Die klassische Hierarchie werde sich mehr und mehr zugunsten einer lösungsorientierten Teamarbeit auflösen. Dabei machte Grosch keinen Hehl daraus, dass angesichts der komplexen technischen Entwicklungen die Führungsspitze nicht immer alles bis ins letzte Teil selbst verstehe, sondern sich die für Entscheidungen nötigen Informationen von Fachleuten im Unternehmen, aber auch von externen Experten holt. „Manchmal ist es sehr hilfreich, gerade die jüngsten Mitarbeiter zu fragen. Denn die haben ja sehr oft die besten Kenntnisse über moderne Technologien!“
Grosch war von der Gmünder CDU zu dem Vortrag eingeladen worden, um ein Bild zu zeichnen, wie sich das größte Gmünder Unternehmen in einer digitalisierten Welt positionieren wird und welche Auswirkungen dies auf die Zahl und die Qualität der Arbeitsplätze haben wird.

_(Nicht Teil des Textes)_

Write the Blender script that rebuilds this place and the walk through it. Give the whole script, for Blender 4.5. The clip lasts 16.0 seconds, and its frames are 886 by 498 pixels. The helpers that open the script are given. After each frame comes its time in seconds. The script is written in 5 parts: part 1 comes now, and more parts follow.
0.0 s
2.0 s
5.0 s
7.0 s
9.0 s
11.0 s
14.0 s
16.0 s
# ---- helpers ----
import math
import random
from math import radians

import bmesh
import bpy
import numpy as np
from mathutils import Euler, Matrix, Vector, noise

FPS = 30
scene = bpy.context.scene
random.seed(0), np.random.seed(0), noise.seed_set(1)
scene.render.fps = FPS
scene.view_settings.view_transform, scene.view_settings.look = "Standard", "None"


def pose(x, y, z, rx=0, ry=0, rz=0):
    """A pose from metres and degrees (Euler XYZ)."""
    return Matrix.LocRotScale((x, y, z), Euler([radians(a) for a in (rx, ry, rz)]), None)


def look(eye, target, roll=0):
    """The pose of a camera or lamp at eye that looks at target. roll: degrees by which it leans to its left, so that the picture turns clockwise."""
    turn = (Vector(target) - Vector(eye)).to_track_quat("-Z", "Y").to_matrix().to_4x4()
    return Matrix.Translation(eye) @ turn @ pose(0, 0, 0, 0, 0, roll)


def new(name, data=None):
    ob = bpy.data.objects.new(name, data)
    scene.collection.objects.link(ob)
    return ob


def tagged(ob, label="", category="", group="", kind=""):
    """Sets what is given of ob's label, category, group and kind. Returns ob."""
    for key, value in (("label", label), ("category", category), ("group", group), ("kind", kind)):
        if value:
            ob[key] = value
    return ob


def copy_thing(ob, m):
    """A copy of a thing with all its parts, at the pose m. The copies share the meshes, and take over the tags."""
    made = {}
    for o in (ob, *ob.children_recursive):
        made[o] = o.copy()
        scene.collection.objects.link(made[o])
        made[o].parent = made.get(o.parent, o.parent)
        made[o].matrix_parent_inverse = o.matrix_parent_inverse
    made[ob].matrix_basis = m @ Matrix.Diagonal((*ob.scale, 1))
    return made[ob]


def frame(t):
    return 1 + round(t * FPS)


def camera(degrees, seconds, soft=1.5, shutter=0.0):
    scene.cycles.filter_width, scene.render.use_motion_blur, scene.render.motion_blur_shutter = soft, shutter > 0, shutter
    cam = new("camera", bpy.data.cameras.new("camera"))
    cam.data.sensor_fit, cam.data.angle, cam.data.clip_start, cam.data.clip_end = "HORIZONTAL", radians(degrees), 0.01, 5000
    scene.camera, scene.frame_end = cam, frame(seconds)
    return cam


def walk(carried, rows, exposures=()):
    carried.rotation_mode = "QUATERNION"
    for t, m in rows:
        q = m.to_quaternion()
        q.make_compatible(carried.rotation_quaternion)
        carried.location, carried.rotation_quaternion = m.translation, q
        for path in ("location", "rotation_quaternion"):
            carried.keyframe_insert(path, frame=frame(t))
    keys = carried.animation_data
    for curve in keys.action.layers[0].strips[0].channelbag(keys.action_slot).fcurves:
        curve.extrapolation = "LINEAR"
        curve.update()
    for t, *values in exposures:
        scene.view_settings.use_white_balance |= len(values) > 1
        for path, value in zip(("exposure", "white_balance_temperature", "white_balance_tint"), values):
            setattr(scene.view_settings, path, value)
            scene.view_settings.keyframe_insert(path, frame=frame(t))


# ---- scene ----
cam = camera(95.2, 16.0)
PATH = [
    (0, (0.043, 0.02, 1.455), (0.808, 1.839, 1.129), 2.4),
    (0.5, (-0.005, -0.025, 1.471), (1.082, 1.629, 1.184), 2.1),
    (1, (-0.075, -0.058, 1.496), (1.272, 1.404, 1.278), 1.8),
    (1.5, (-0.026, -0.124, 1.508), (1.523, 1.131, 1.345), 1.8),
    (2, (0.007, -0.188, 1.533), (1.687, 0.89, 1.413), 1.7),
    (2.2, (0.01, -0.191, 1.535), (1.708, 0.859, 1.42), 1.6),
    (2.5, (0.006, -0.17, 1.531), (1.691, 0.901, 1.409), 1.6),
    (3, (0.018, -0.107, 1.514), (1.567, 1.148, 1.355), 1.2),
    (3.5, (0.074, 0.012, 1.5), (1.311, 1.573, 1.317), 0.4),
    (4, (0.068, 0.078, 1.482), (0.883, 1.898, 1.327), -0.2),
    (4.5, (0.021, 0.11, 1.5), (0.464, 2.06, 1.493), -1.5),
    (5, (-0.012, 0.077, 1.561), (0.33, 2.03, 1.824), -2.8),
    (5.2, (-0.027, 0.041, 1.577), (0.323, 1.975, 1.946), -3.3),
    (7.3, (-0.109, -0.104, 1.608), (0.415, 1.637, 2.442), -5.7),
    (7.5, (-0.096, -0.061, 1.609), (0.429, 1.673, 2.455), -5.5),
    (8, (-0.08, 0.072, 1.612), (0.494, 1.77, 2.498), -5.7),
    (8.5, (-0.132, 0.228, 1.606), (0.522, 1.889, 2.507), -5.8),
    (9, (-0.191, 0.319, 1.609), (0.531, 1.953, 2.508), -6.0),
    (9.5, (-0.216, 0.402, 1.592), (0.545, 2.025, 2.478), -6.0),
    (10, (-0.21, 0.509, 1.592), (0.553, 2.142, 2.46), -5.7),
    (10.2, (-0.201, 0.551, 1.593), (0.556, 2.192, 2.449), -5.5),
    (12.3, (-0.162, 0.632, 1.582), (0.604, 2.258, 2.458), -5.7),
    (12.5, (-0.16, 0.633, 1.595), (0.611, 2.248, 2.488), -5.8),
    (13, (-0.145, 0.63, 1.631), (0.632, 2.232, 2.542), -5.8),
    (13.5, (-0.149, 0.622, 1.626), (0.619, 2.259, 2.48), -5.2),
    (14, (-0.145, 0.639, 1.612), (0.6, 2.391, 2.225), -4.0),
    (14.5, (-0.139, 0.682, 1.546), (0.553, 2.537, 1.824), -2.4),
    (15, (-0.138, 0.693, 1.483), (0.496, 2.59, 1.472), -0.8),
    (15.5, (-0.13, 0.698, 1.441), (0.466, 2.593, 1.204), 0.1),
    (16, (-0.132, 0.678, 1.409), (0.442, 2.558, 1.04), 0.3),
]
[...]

Der CDU-Stadtverbandsvorsitzende Thomas Eble betonte bei der Begrüßung, dass Gmünd und die ZF, respektive Gmünd und Bosch, quasi eine Einheit darstellen. „Hervorragende Automobilhersteller brauchen hervorragende Zulieferer“, sagte Eble und fügte hinzu: „Und eine Kommune ist darauf angewiesen, dass es den Unternehmen vor Ort gut geht.“Dies gelte sowohl im Hinblick auf die Arbeitsplätze als auch in Sachen Gewerbesteuer.

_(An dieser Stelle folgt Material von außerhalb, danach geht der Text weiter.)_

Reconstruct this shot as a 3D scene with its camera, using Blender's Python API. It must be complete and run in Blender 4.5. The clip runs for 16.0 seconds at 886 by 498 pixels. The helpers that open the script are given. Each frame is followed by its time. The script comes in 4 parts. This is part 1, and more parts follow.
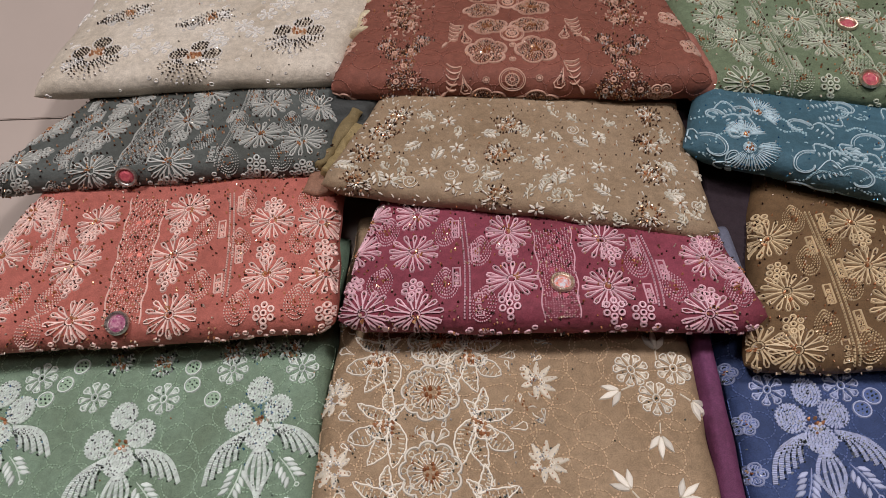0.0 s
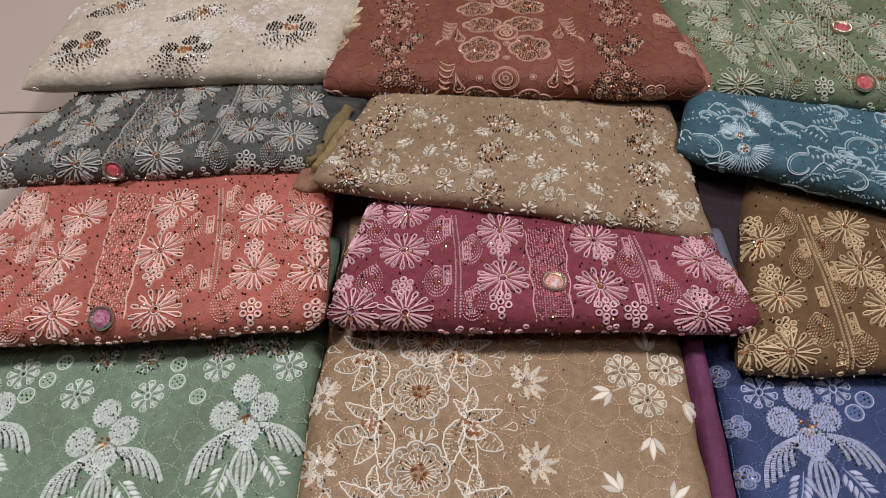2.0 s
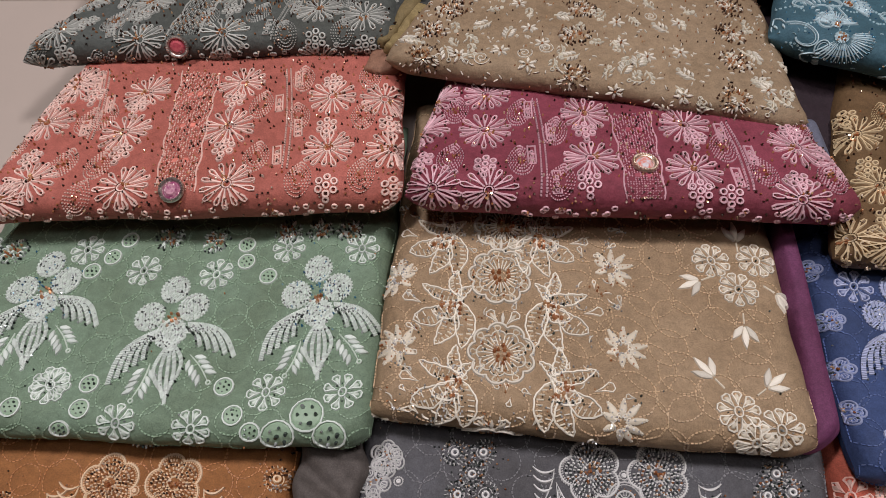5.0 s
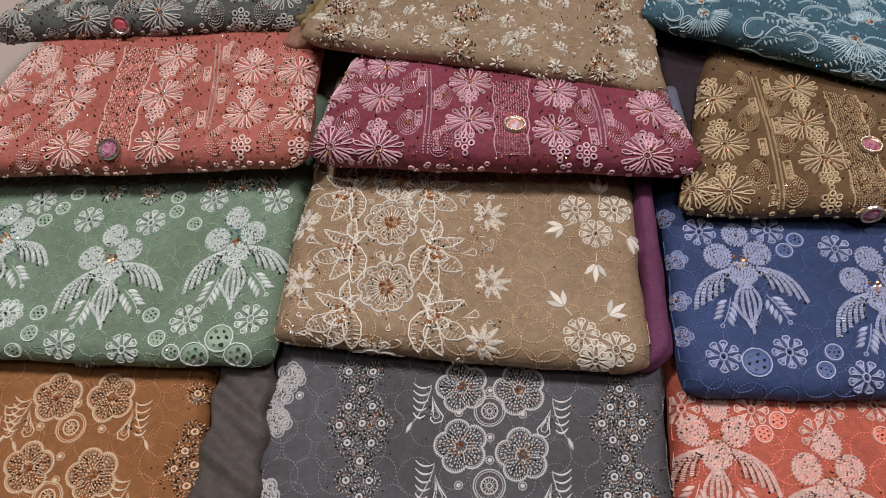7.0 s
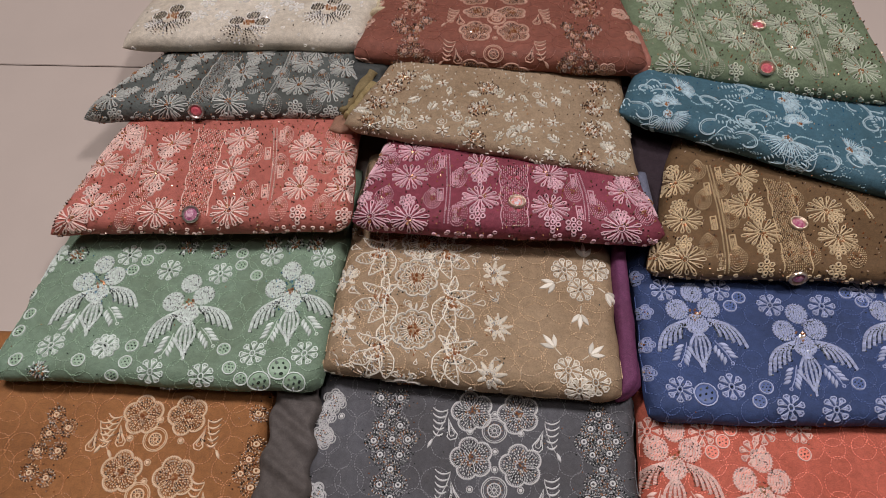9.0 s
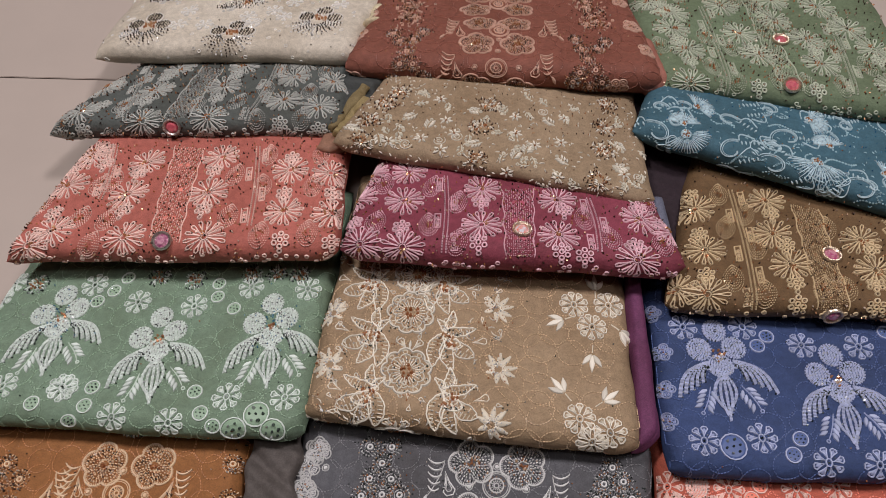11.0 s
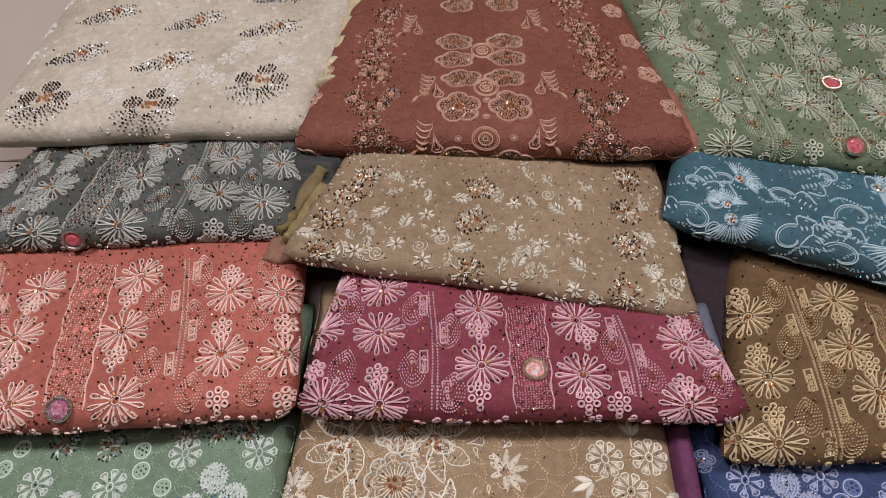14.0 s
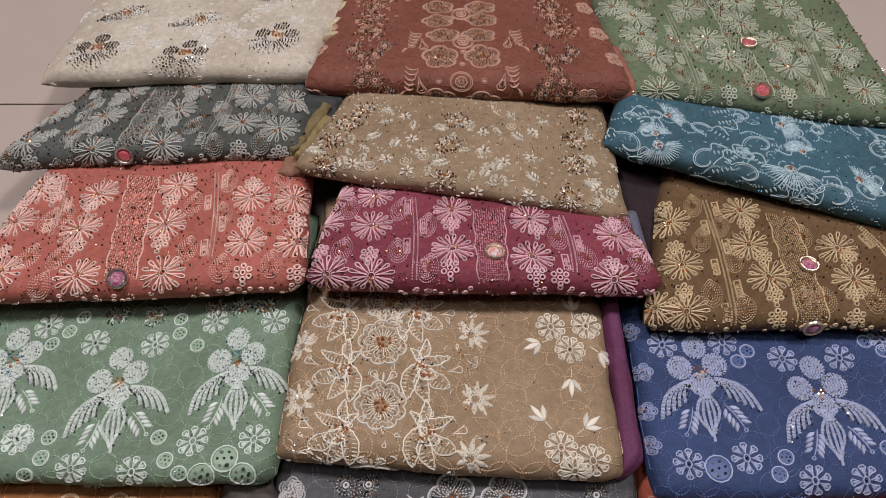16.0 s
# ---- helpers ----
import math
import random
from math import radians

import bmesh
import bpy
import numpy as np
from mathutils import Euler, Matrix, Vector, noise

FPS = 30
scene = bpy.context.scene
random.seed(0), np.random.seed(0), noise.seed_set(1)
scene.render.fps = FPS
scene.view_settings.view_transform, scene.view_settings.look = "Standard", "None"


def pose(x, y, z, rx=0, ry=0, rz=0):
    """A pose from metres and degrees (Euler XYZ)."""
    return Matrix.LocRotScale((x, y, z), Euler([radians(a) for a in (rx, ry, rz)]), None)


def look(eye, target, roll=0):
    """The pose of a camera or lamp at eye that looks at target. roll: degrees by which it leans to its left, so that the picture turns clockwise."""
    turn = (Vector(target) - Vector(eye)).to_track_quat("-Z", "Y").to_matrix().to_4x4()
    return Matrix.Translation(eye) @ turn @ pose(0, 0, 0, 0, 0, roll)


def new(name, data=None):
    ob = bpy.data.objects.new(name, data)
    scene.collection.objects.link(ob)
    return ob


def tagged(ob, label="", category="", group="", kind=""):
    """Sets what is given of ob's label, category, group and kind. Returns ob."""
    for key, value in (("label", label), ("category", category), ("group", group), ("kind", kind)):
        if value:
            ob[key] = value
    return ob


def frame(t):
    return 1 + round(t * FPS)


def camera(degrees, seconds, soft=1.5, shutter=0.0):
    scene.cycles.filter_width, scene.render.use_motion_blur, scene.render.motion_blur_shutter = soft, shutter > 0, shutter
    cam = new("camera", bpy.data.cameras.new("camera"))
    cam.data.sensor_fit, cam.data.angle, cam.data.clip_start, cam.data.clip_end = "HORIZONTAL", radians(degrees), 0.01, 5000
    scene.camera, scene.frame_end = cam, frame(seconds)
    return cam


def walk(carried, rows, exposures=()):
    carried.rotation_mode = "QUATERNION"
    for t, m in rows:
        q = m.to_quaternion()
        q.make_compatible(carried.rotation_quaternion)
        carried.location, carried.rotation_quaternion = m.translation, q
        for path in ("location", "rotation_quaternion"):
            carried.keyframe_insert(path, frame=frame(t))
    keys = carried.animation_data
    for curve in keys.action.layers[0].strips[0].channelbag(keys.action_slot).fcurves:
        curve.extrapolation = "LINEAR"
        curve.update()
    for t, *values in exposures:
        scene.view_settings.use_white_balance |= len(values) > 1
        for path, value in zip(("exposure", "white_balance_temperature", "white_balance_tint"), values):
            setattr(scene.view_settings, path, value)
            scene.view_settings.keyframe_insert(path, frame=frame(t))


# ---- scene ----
cam = camera(60.4, 16.0, soft=0.6)
PATH = [
    (0, (0.021, 0.207, 0.738), (-0.041, 1.172, -1.013), -4.9),
    (0.5, (0.025, 0.212, 0.725), (-0.029, 1.177, -1.026), -4.4),
    (1, (0.031, 0.213, 0.729), (-0.015, 1.183, -1.019), -3.9),
    (1.5, (0.026, 0.21, 0.729), (-0.012, 1.185, -1.016), -3.3),
    (2, (0.021, 0.204, 0.727), (-0.018, 1.184, -1.016), -3.0),
    (2.5, (0.015, 0.204, 0.728), (-0.026, 1.177, -1.019), -2.9),
    (3, (0.011, 0.194, 0.723), (-0.038, 1.166, -1.023), -3.1),
    (3.5, (0.005, 0.19, 0.722), (-0.054, 1.156, -1.029), -3.1),
    (4, (0.005, 0.193, 0.718), (-0.054, 1.15, -1.037), -3.0),
    (4.5, (-0.009, 0.186, 0.701), (-0.074, 1.135, -1.058), -3.3),
    (4.7, (-0.041, 0.174, 0.67), (-0.108, 1.101, -1.1), -3.3),
    (6.8, (0.055, 0.087, 0.718), (-0.04, 0.895, -1.108), -5.4),
    (6.9, (0.068, 0.086, 0.737), (-0.038, 0.899, -1.087), -6.1),
    (7, (0.073, 0.089, 0.747), (-0.026, 0.924, -1.067), -5.6),
    (7.5, (0.066, 0.068, 0.829), (-0.017, 0.977, -0.95), -4.1),
    (8, (0.053, 0.042, 0.875), (-0.025, 0.965, -0.897), -3.5),
    (8.5, (0.056, 0.021, 0.918), (-0.016, 0.957, -0.849), -2.6),
    (8.7, (0.052, 0.02, 0.922), (-0.018, 0.955, -0.845), -2.4),
    (10.8, (0.04, 0.047, 0.848), (-0.02, 1.024, -0.896), -1.1),
    (11, (0.044, 0.074, 0.848), (-0.017, 1.053, -0.895), -1.3),
    (11.5, (0.034, 0.159, 0.823), (-0.024, 1.132, -0.923), -1.7),
    (12, (0.02, 0.229, 0.781), (-0.028, 1.201, -0.966), -1.1),
    (12.5, (0.011, 0.285, 0.744), (-0.024, 1.261, -1.001), -0.6),
    (13, (0.018, 0.305, 0.738), (0.0, 1.28, -1.008), -0.6),
    (13.5, (0.028, 0.306, 0.735), (0.027, 1.256, -1.024), -0.8),
    (14, (0.028, 0.295, 0.743), (0.032, 1.233, -1.023), -0.8),
    (14.5, (0.022, 0.279, 0.73), (0.03, 1.205, -1.042), -0.6),
    (15, (0.022, 0.275, 0.736), (0.032, 1.192, -1.041), -0.3),
    (15.5, (0.029, 0.227, 0.774), (0.041, 1.149, -1.001), 0.1),
    (16, (0.045, 0.118, 0.839), (0.057, 1.084, -0.913), 0.2),
]
walk(cam, [(t, look(eye, target, roll)) for t, eye, target, roll in PATH])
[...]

Mehr Tempo bei kommunalen Entscheidungen
Oberbürgermeister Richard Arnold unterstrich ebenfalls die sehr guten Beziehungen der Stadt zum Unternehmen. Zumal gerade eine nicht so große Stadt wie Gmünd im Gegensatz zu Stuttgart viel flexibler sei, um auf Entwicklungen der Unternehmen einzugehen. „Wir sind ja schon ganz gut, aber wir brauchen eine noch höhere Geschwindigkeit bei kommunalen Entscheidungen!“
Grosch räumte ein, dass die Zukunft das Unternehmen vor große Herausforderungen stelle – und zwar die Mitarbeiter ebenso wie die Führung. Schließlich gelte es bei Bosch, dem hohen Anspruch „Wir sind die Lenker!“gerecht zu werden. Dieser Slogan sei einerseits so zu verstehen, dass das Unternehmen durch die Entwicklung von Produkten den Markt selbst lenkt. Andererseits aber auch ganz wörtlich in Sachen intelligenter Lenksysteme. „Wenn in der Mobilität der Zukunft die Lenkbewegungen des Fahrers wegfallen, brauchen diese Fahrzeuge ganz andere Lenksysteme“, sagte er in Bezug auf einen immer größeren Automatisierungsgrad beim Fahren. Auf Nachfrage aus dem Publikum prognostizierte er, dass autonomes Fahren wohl schon in der Mitte des nächsten Jahrzehnts reif für die Straße und für jedermann sein werde.
Dem Standort Gmünd komme die Rolle eines „Leit-Werks“zu. Soll heißen, dass von Gmünd aus die entscheidenden Impulse für die weltweite Produktion von Lenkungen ausgehen sollen. Dies gehe mit einem schnellen Reagieren auf globale Anforderungen einher. Das klassische Abarbeiten eines langfristigen Plans gehöre der Vergangenheit an. Dies bedeute nicht zuletzt, dass von Mitarbeitern nicht nur technisches Wissen, sondern auch Verantwortungsgefühl, Kreativität sowie das Arbeiten in interdisziplinären und international besetzten Teams verlangt werde. „Sich nur auf Fertigung zu beschränken, hat für Hersteller keine Zukunft!“, zeigte sich Grosch überzeugt.
In der Diskussion kam allerdings der Einwand, dass die Digitalisierung auch negative Auswirkungen haben könne. „Es ist klar festzustellen, dass Fähigkeiten wie das Gefühl für Geschwindigkeiten oder das räumliche Vorstellungsvermögen abnehmen, wenn dies dank digitaler Systeme nicht mehr gefordert wird“, warnte ein anwesender Arzt. Und die Frage, wer bei Unfällen mit autonom fahrenden Autos haftet, müsse juristisch geklärt werden.